DIRECTION: Restate the whole of the material. Keep every word, and drop the pictures.

DATASET CONTENT:
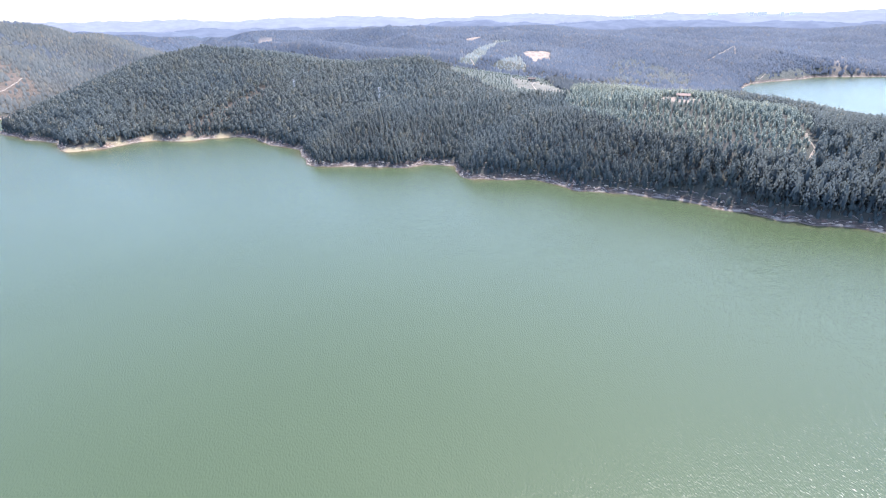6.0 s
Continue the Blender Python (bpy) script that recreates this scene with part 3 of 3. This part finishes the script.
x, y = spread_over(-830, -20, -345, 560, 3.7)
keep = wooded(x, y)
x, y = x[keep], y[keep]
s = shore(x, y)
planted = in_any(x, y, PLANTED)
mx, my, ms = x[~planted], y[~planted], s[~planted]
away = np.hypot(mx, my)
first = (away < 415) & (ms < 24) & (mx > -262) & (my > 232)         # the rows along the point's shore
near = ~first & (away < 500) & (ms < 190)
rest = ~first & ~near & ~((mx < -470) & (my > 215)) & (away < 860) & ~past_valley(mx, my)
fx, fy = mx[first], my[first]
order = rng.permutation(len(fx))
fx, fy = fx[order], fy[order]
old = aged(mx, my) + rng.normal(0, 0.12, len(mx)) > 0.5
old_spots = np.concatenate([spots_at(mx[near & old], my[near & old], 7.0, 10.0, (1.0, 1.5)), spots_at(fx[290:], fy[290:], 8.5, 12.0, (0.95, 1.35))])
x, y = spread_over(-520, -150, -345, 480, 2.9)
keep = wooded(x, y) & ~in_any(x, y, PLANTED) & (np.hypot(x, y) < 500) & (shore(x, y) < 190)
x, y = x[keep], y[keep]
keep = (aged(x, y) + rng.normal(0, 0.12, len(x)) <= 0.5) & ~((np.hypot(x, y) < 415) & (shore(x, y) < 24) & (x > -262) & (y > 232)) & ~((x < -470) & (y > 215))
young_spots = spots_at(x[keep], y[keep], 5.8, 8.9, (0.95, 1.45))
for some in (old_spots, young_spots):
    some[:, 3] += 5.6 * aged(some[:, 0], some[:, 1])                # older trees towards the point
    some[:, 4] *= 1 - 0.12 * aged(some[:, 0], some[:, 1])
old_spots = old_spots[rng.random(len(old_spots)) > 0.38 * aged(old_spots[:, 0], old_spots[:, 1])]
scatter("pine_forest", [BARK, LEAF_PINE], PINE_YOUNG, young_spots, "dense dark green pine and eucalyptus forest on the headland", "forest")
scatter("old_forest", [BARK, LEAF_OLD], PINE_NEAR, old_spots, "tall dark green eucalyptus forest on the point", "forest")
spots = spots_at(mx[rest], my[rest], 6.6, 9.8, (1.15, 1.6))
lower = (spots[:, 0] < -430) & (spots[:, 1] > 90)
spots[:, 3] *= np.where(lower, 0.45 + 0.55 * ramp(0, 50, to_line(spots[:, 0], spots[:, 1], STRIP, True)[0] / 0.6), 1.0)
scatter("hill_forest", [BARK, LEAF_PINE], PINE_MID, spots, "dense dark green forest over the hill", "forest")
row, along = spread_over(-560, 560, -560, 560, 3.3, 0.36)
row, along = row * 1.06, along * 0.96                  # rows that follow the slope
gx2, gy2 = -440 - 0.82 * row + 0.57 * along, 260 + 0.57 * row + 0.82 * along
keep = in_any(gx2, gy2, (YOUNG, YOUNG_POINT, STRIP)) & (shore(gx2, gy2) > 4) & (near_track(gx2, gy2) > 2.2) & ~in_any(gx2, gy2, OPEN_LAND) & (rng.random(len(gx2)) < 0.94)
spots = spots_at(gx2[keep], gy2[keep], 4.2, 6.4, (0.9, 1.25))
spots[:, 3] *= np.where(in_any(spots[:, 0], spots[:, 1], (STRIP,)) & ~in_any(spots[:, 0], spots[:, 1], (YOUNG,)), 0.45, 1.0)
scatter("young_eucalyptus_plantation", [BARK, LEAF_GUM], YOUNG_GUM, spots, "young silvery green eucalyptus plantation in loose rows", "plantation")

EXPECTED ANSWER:
6.0 s
Continue the Blender Python (bpy) script that recreates this scene with part 3 of 3. This part finishes the script.
x, y = spread_over(-830, -20, -345, 560, 3.7)
keep = wooded(x, y)
x, y = x[keep], y[keep]
s = shore(x, y)
planted = in_any(x, y, PLANTED)
mx, my, ms = x[~planted], y[~planted], s[~planted]
away = np.hypot(mx, my)
first = (away < 415) & (ms < 24) & (mx > -262) & (my > 232)         # the rows along the point's shore
near = ~first & (away < 500) & (ms < 190)
rest = ~first & ~near & ~((mx < -470) & (my > 215)) & (away < 860) & ~past_valley(mx, my)
fx, fy = mx[first], my[first]
order = rng.permutation(len(fx))
fx, fy = fx[order], fy[order]
old = aged(mx, my) + rng.normal(0, 0.12, len(mx)) > 0.5
old_spots = np.concatenate([spots_at(mx[near & old], my[near & old], 7.0, 10.0, (1.0, 1.5)), spots_at(fx[290:], fy[290:], 8.5, 12.0, (0.95, 1.35))])
x, y = spread_over(-520, -150, -345, 480, 2.9)
keep = wooded(x, y) & ~in_any(x, y, PLANTED) & (np.hypot(x, y) < 500) & (shore(x, y) < 190)
x, y = x[keep], y[keep]
keep = (aged(x, y) + rng.normal(0, 0.12, len(x)) <= 0.5) & ~((np.hypot(x, y) < 415) & (shore(x, y) < 24) & (x > -262) & (y > 232)) & ~((x < -470) & (y > 215))
young_spots = spots_at(x[keep], y[keep], 5.8, 8.9, (0.95, 1.45))
for some in (old_spots, young_spots):
    some[:, 3] += 5.6 * aged(some[:, 0], some[:, 1])                # older trees towards the point
    some[:, 4] *= 1 - 0.12 * aged(some[:, 0], some[:, 1])
old_spots = old_spots[rng.random(len(old_spots)) > 0.38 * aged(old_spots[:, 0], old_spots[:, 1])]
scatter("pine_forest", [BARK, LEAF_PINE], PINE_YOUNG, young_spots, "dense dark green pine and eucalyptus forest on the headland", "forest")
scatter("old_forest", [BARK, LEAF_OLD], PINE_NEAR, old_spots, "tall dark green eucalyptus forest on the point", "forest")
spots = spots_at(mx[rest], my[rest], 6.6, 9.8, (1.15, 1.6))
lower = (spots[:, 0] < -430) & (spots[:, 1] > 90)
spots[:, 3] *= np.where(lower, 0.45 + 0.55 * ramp(0, 50, to_line(spots[:, 0], spots[:, 1], STRIP, True)[0] / 0.6), 1.0)
scatter("hill_forest", [BARK, LEAF_PINE], PINE_MID, spots, "dense dark green forest over the hill", "forest")
row, along = spread_over(-560, 560, -560, 560, 3.3, 0.36)
row, along = row * 1.06, along * 0.96                  # rows that follow the slope
gx2, gy2 = -440 - 0.82 * row + 0.57 * along, 260 + 0.57 * row + 0.82 * along
keep = in_any(gx2, gy2, (YOUNG, YOUNG_POINT, STRIP)) & (shore(gx2, gy2) > 4) & (near_track(gx2, gy2) > 2.2) & ~in_any(gx2, gy2, OPEN_LAND) & (rng.random(len(gx2)) < 0.94)
spots = spots_at(gx2[keep], gy2[keep], 4.2, 6.4, (0.9, 1.25))
spots[:, 3] *= np.where(in_any(spots[:, 0], spots[:, 1], (STRIP,)) & ~in_any(spots[:, 0], spots[:, 1], (YOUNG,)), 0.45, 1.0)
scatter("young_eucalyptus_plantation", [BARK, LEAF_GUM], YOUNG_GUM, spots, "young silvery green eucalyptus plantation in loose rows", "plantation")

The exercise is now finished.